Production Failure Modes

Missing kube-dns egress in Network Policy — pods cannot resolve service names. Always include UDP/53 egress to kube-dns in any custom policy or resolution silently fails.
Interface Endpoint in wrong AZ — if your endpoint ENI is only in us-east-1a but your pods run in us-east-1b, cross-AZ latency spikes and costs accumulate. Deploy endpoints in every AZ your nodes use.
FQDN allowlist not covering CDN hostnames — vendors often serve SDK updates from rotating CDN FQDNs (*.cloudfront.net, *.fastly.net). Wildcard rules on Network Firewall must be used deliberately and scoped as narrowly as possible.
Security Group egress 0.0.0.0/0 left open — the Terraform AWS provider creates this rule by default.
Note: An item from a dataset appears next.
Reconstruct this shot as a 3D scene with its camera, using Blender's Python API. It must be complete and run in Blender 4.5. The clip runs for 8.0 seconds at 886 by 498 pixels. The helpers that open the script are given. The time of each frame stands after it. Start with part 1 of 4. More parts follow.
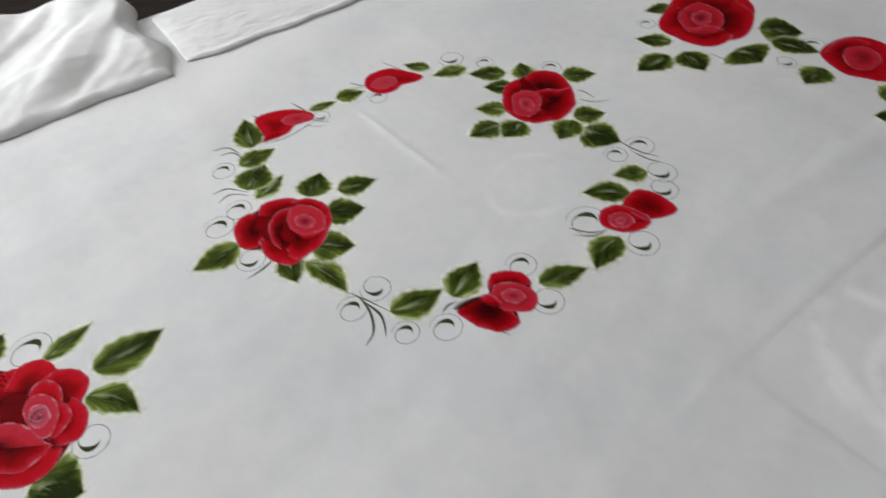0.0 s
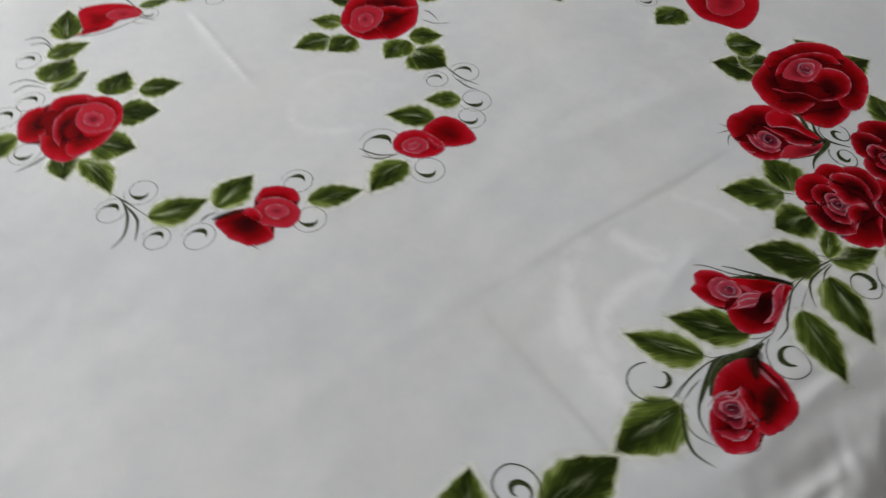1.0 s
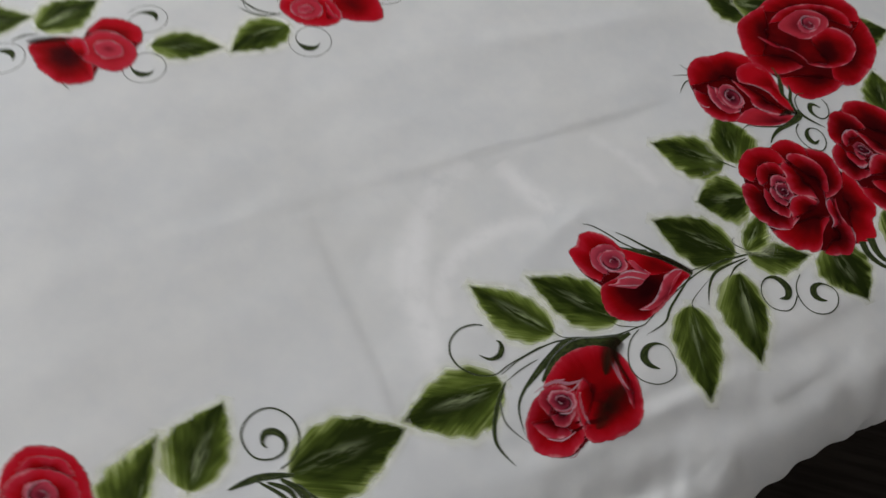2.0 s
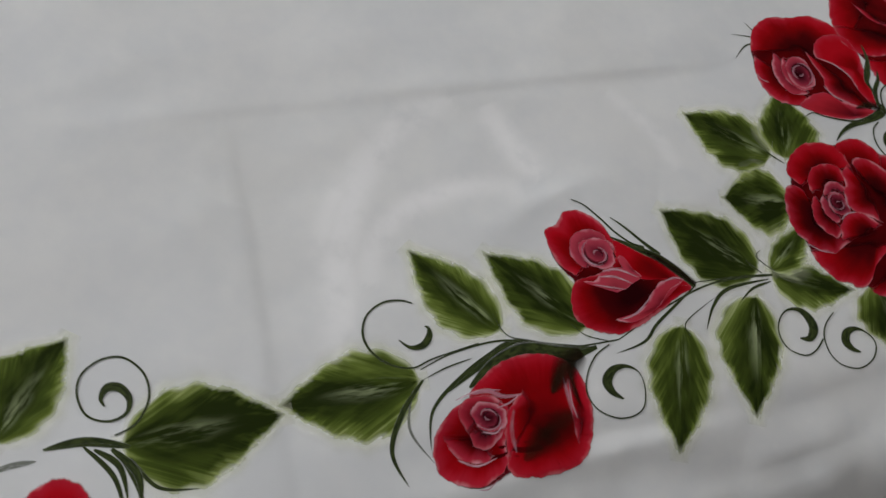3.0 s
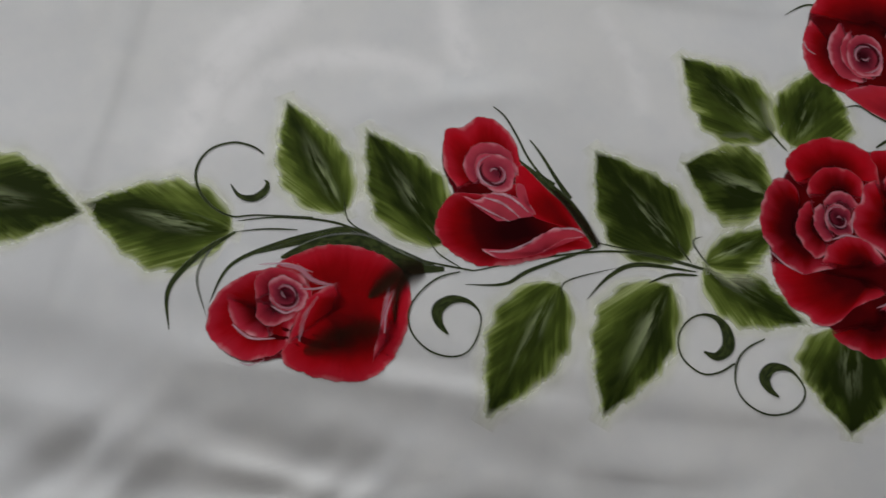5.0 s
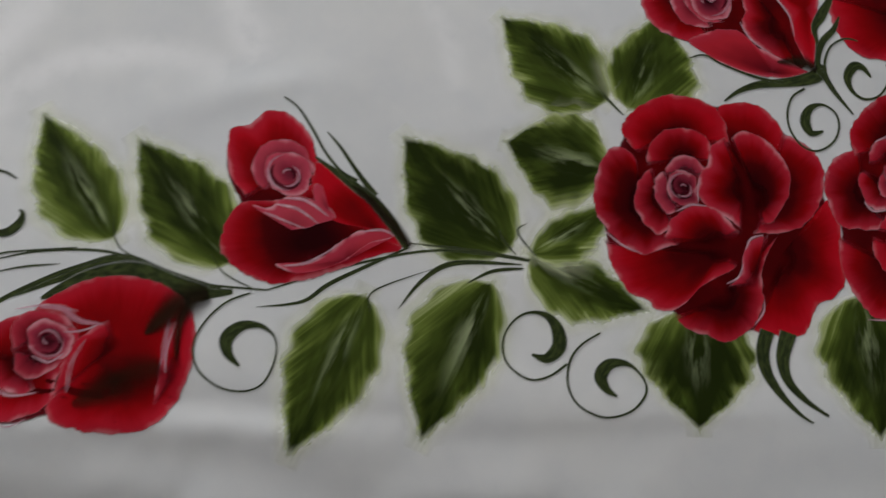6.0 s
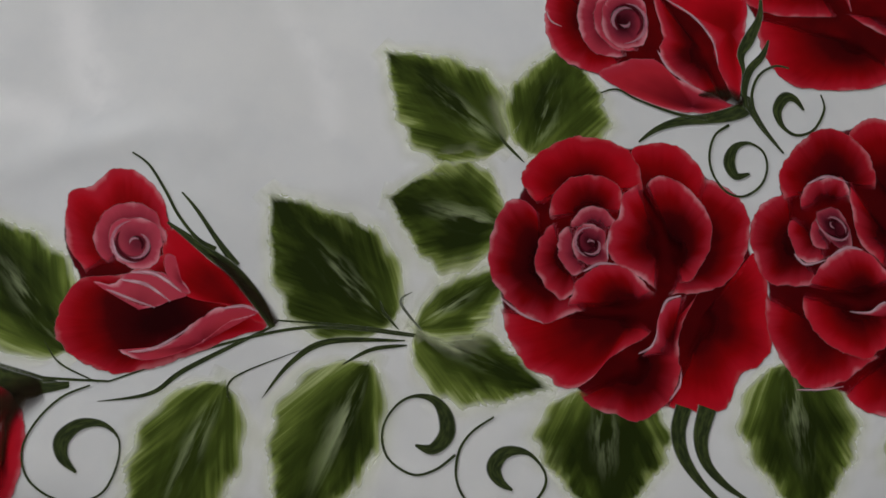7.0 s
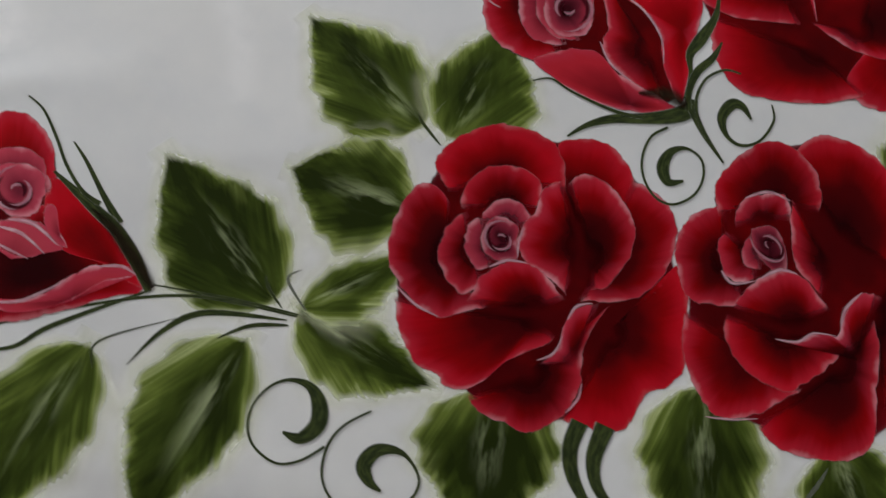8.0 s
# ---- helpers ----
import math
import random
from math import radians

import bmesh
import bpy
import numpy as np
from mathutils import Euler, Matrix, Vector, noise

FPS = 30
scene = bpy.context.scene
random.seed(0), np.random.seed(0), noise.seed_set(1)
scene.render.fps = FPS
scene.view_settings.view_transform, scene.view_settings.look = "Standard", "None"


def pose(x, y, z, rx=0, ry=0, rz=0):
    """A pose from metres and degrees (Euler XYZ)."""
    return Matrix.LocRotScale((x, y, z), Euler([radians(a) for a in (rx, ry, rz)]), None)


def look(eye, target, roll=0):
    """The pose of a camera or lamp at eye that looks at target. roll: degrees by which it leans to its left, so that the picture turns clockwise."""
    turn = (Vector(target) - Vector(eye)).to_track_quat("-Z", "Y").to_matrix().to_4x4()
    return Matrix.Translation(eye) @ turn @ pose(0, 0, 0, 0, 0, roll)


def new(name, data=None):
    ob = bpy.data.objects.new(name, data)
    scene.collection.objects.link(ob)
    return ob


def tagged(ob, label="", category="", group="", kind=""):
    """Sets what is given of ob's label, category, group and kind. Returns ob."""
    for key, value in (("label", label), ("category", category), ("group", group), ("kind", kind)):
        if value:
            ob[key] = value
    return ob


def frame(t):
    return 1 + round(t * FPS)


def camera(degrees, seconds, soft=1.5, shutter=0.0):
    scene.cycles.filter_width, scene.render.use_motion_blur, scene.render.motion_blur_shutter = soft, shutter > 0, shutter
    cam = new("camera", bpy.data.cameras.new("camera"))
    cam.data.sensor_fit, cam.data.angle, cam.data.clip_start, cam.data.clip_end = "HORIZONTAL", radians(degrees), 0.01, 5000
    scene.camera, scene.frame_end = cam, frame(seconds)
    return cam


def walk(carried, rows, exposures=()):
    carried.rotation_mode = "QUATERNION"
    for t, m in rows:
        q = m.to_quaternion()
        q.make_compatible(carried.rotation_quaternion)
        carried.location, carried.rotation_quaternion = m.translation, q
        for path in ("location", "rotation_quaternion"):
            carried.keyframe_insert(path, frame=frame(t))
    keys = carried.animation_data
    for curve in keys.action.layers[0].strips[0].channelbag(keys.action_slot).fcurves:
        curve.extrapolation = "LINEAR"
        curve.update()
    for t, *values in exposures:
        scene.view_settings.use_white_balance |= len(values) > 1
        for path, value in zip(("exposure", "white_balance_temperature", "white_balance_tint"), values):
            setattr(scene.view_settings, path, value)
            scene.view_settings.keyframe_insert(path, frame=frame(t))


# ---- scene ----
cam = camera(69.2, 8.0, shutter=0.35)
PATH = [
    (0, (-0.033, 0.051, 1.344), (-0.083, 1.426, -0.107), -4.5),
    (0.5, (0.042, 0.028, 1.332), (0.111, 1.316, -0.196), -3.0),
    (1, (0.225, 0.049, 1.309), (0.206, 1.279, -0.268), 1.2),
    (1.5, (0.306, 0.07, 1.275), (0.242, 1.177, -0.39), 4.4),
    (2, (0.373, 0.14, 1.223), (0.378, 1.138, -0.51), 14.7),
    (2.2, (0.39, 0.167, 1.197), (0.393, 1.073, -0.586), 18.0),
    (3.3, (0.449, 0.237, 1.129), (0.369, 0.962, -0.733), 23.5),
    (3.5, (0.463, 0.249, 1.119), (0.347, 0.88, -0.775), 23.9),
    (4, (0.509, 0.272, 1.102), (0.295, 0.86, -0.797), 22.5),
    (4.2, (0.52, 0.278, 1.096), (0.307, 0.799, -0.823), 22.1),
    (5.3, (0.615, 0.31, 1.091), (0.246, 0.838, -0.803), 10.9),
    (5.5, (0.623, 0.33, 1.088), (0.276, 0.836, -0.815), 9.1),
    (6, (0.643, 0.386, 1.065), (0.405, 0.848, -0.866), 12.6),
    (6.5, (0.653, 0.438, 1.054), (0.419, 0.889, -0.881), 10.4),
    (7, (0.654, 0.459, 1.04), (0.475, 0.896, -0.904), 16.0),
    (7.5, (0.667, 0.475, 1.03), (0.476, 0.908, -0.913), 16.9),
    (8, (0.698, 0.49, 1.023), (0.463, 0.904, -0.92), 14.5),
]
walk(cam, [(t, look(eye, target, roll)) for t, eye, target, roll in PATH], exposures=[(0.0, -0.40), (2.0, -0.38), (3.5, -0.42), (5.5, -0.42), (6.5, -0.40), (8.0, -0.24)])

# ---- light: daylight from one window, a dim room ----
world = bpy.data.worlds.new("daylight")
world.use_nodes = True
scene.world = world
sky = world.node_tree.nodes.new("ShaderNodeTexSky")
sky.sky_type, sky.sun_disc, sky.sun_elevation, sky.sun_rotation = "NISHITA", False, radians(40), radians(120)
world.node_tree.nodes["Background"].inputs["Strength"].default_value = 0.1
world.node_tree.links.new(sky.outputs["Color"], world.node_tree.nodes["Background"].inputs["Color"])

WINDOW_Y, WINDOW_Z, WINDOW_W, WINDOW_H, WALL_X = 1.3, 2.0, 2.4, 1.5, -3.7
lamp = bpy.data.lights.new("window_daylight", "AREA")
lamp.shape, lamp.size, lamp.size_y, lamp.energy, lamp.color = "RECTANGLE", WINDOW_W, WINDOW_H, 275.0, (0.97, 0.985, 1.0)
lamp_ob = new("window_daylight", lamp)
lamp_ob.matrix_world = look((WALL_X - 0.05, WINDOW_Y, WINDOW_Z), (0.0, WINDOW_Y - 0.4, 0.9))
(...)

Use create_before_destroy lifecycle blocks and explicit egress rules to remove it.

Audit your egress today. Run

aws ec2 describe-security-groups --filters Name=ip-permission.from-port,Values=443 Name=ip-permission.cidr,Values=0.0.0.0/0 --query 'SecurityGroups[*].GroupId'

to find every SG in your account that allows outbound HTTPS to the world. Each hit is a potential exfiltration path.